With primary operations having moved to Irwindale, a city in the San Gabriel Valley, it appears from the operative pleading, though not expressly alleged, that that the lager was being brewed, at that location, utilizing Los Angeles-area tap water. While beer-making took place at additional places, it was set forth that “Defendant does not brew ‘The Original Olympia Beer,’ ” as it was being called, “using water from the Olympia area of Washington State.”

The Ninth Circuit decision came on Thursday in a memorandum opinion signed by Circuit Judges Consuelo M. Callahan, Roopali H. Desai, and Ana de Alba. Affirmed is a summary judgment in favor of the Pabst Brewing Company, a Delaware limited liability company headquartered in Los Angeles, which became owner of Olympia brand in 1999.

A putative class action was brought in 2018 by Sacramento resident Brendan Peacock, termed “a beer, and craft beer, consumer.” His Sept. 19, 2019 second amended complaint, relying upon California’s Unfair Competition Law (“UCL”), located at Business & Professions Code §17200 et. seq, recounts that the brewing of Olympia beer, using artesian spring water, began in Tumwater in 1896 and that the slogan, “It’s the water,” came into use in 1902.

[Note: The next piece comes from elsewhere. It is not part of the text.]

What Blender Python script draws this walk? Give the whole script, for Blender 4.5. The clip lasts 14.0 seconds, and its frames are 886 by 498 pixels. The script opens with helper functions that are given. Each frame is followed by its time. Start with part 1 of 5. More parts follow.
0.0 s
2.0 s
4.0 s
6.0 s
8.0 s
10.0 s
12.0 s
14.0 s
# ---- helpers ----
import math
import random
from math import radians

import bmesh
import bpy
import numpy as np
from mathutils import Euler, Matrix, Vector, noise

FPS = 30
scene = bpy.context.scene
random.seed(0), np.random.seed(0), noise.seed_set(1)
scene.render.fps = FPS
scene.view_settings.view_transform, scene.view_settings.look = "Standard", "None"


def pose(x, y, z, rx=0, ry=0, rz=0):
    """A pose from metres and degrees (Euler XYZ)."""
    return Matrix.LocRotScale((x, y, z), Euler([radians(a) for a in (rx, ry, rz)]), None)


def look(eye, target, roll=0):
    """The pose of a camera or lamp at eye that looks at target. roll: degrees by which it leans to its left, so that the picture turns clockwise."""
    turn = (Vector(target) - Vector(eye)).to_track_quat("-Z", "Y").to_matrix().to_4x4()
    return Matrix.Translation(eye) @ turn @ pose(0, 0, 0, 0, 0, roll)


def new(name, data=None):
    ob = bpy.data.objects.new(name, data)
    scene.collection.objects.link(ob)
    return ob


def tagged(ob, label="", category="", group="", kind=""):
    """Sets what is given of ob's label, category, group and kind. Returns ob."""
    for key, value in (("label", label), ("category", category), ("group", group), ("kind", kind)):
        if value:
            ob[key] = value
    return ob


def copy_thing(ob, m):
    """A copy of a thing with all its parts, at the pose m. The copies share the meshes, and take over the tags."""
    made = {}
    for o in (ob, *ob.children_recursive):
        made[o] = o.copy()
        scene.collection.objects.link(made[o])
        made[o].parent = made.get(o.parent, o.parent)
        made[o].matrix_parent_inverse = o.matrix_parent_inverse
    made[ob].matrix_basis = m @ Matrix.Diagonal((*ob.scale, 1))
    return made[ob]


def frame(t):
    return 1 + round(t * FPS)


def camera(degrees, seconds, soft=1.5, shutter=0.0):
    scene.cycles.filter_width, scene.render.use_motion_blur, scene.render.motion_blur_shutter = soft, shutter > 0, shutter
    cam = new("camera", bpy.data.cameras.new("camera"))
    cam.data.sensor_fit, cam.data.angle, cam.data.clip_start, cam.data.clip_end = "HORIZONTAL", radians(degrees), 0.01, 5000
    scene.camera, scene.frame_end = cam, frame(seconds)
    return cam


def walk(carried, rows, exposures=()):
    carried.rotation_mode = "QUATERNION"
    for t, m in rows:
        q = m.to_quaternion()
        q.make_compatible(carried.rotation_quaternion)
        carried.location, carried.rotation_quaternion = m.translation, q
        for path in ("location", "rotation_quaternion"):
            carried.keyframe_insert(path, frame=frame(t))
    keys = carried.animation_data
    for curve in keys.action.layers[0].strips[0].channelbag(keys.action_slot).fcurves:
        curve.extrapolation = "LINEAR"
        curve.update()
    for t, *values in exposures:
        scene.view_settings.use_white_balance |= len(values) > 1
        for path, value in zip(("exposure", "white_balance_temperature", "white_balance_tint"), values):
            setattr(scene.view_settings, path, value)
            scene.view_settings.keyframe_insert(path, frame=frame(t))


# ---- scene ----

“Drinking Olympia has been Plaintiff’s family tradition for many years and the story of the uniqueness and value of the artesian water has been passed down through oral tradition,” the pleading sets forth. “The words ‘the original’ on the can, combined with the image of waterfalls from the Olympia area of Washington State, and ‘it’s the water,’ collectively solidified Plaintiffs perception that ‘The Original Olympia Beer’ was still brewed using water from the Olympia area of Washington State.”

The complaint avers:

“The certain beer product Defendant markets as ‘The Original Olympia Beer’ after 2003 is contract-brewed at several mega-breweries throughout the country, including but not limited to the one located in Los Angeles County, at 15801 W. 1st Street, Irwindale, California. The current brewing process uses a different quality of water than the water from the Olympia area of Washington State. The current brewing process lacks the water from the Olympia area of Washington State’s rich and pure minerals added though its natural filtered process. Instead, the current brewing process uses water that may include chlorine and other artificially added chemicals.”

Pabst Ceases Production

Litigation continued even after Pabst announced on Jan. 25, 2021, that it was “temporarily pausing production” of Olympia Beer. (That brand is now manufactured by a Canadian company.)

The cessation of production by Pabst prompted then-District Court Judge (now Chief Judge) Troy L. Nunley of the Eastern District of California to deny class certification and rule out injunctive relief.  On March 18, 2024, Judge Daniel J. Calabretta, relying on consumer surveys conducted for Pabst, disposed of remaining issues, ruling:

“Defendant is entitled to summary judgment as Plaintiff has failed to present any evidence from which this Court can find that a reasonable consumer is likely to be deceived by Defendant’s marketing of Olympia Beer.”

Ninth Circuit’s Affirmance

In agreement with Calabretta, the Ninth Circuit said on Thursday:

“California’s reasonable consumer standard governs Peacock’s UCL claim….A mere possibility of confusion among ‘some few consumers’ with an unreasonable understanding and ‘a few isolated examples of actual deception’ are insufficient to maintain a UCL claim for false advertising….The plaintiffs own personal experience and assumptions are also insufficient on their own to meet the reasonable consumer standard.”

The judges continued:

“In this case, the district court properly granted summary judgment. Pabst carried its burden with unrebutted expert opinion that ‘there is no meaningful evidence’ that the relevant consumer population was ‘misled by the elements of the Olympia Beer label’ at the heart of this case. Peacock offers virtually no evidence or specific facts that support his claim. He cites only his personal assumptions and limited deposition testimony that is not relevant to whether the Olympia Beer label was likely to confuse ‘an appreciable number’ of reasonable consumers….In short, Peacock lacks the fundamental evidentiary ingredients to brew a successful escape from summary judgment.”

The case is Peacock v. Pabst Brewing Company, 24-2494.